Avete presente il saluto che si fanno i motociclisti quando si incrociano per strada? Ecco, negli anni Settanta, secondo la leggenda, la stessa cosa accadeva tra i proprietari della NSU Ro 80, con la differenza che il saluto consisteva in uno, due, tre e per i più sfortunati anche quattro dita sollevate. Ogni dito corrispondeva al numero di sostituzioni del motore. Povera Ro 80, progetto validissimo, penalizzato, anzi “ucciso” da una soluzione tecnologica - il doppio motore rotativo Wankel - che in quegli anni mostrava solo delle ottime potenzialità ma poca, pochissima concretezza e affidabilità. Risultato: in dieci anni di commercializzazione, probabilmente, sono più le lamentele dei clienti degli esemplari venduti, circa 38.000. Le problematiche legate a questa berlinona - 4,78 metri di lunghezza, che i quegli anni la inseriscono di diritto tra le ammiraglie - aggravano una situazione già difficile per NSU, che già nel 1969 viene assorbita da Volkswagen.


Auto dell’Anno nel 1968


La validità del progetto, la qualità (da non confondersi con l’affidabilità) e le notevoli doti stradali fanno innamorare gli esperti della stampa internazionale, che nel 1968 la incoronano Auto dell’Anno. La cura posta nella realizzazione degli interni, per esempio, viene paragonata a quella della Mercedes Classe S, che a quell’epoca è il riferimento assoluto in questo campo. A differenza della 3 volumi di Stoccarda, però, quella di Neckarsulm (sede, appunto, della NSU), è molto più intraprendente dal punto di vista tecnico. Oltre al già citato, e non azzeccatissimo, motore Wankel, c’è anche la trovata della frizione che si aziona in automatico quando si muove la leva del cambio (a tre marce).
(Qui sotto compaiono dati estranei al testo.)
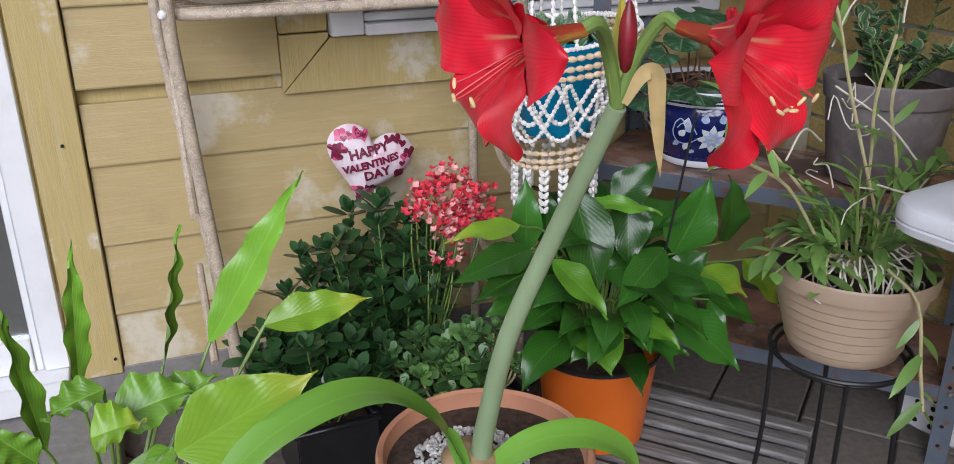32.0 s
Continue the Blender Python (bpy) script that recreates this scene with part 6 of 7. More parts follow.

Aerodinamica al top, guidabilità sorprendente


Tra le motivazioni che portano i giornalisti a eleggerla Auto dell’Anno c’è sicuramente il design, originale e ricercato soprattutto nella zona posteriore. Dire che sia bello in senso assoluto è difficile, anzi, la Ro 80 è la classica macchina che divide; o si odia o si ama. Di sicuro ha il merito di non lasciare indifferenti e, altro elemento di non poco conto, di opporre poca resistenza all’aria: il Cx è di 0,35, che per l’epoca è un valore di livello assoluto. Il “papà” delle sue linee, del resto, non è un designer qualsiasi: si chiama Claus Luthe e, dopo il lavoro in NSU, passa ad Audi e BMW, per cui disegna, tra le altre le Serie 3 E30 ed E36.


Quattro freni a disco


Altro elemento tutt’altro che scontato, alla fine degli anni Sessanta, anche su una berlina di grandi dimensioni, è l’impianto frenante con quattro dischi. Idem il servosterzo e la trazione anteriore, che permette di ricavare più spazio nell’abitacolo, nel quale infatti c’è abbondanza di centimetri in tutte le direzioni. Tutti elementi, questi, che portano qualcuno a paragonare la spinta innovatrice di questa macchina a quella della Citroen DS; ovviamente si tratta di una considerazione da prendere con le pinze e sicuramente non del tutto vera, ma è altrettanto certo che sarebbe un peccato confinare la storia della Ro 80 con la totale inaffidabilità del suo doppio motore Wankel.


I perché della scelta del Wankel


Il propulsore Wankel è già stato citato diverse volte, ma merita un ulteriore approfondimento, perché quando NSU lo sceglie per la Ro 80 è considerato, un po’ da tutti, il motore del futuro. Non a caso, General Motors, Ford, Mercedes, Citroen, Nissan e Mazda hanno già acquisito da NSU i diritti per l’utilizzazione di questa soluzione: la casa tedesca, forte di un accordo di collaborazione con l’ingegnere Felix Wankel stesso, ne deteneva infatti il brevetto e fu la prima (nonché l’unica, insieme a Mazda qualche anno dopo, a puntarci veramente).


Una concorrenza difficile, ma che poteva essere affrontata


Le rivali della Ro 80 non sono impegnative, sono difficilissime: oltre alla già citata Mercedes Classe S, ci sono Rover 3.5 e Jaguar XJ6, il cui prezzo è anche abbastanza simile. Nonostante ciò, le vendite non vanno per niente male, inizialmente: 6.000 unità vendute nel 1968, quasi 8.000 nel 1969 e oltre 7.000 nel 1970. Poi, il tracollo, a causa delle catastrofica fragilità del motore e della conseguente cattiva fama che si genera attorno al modello. La situazione non migliora nemmeno dopo alcuni interventi pesanti apportati al motore stesso, che lo rendono molto più robusto, quando però è ormai troppo tardi.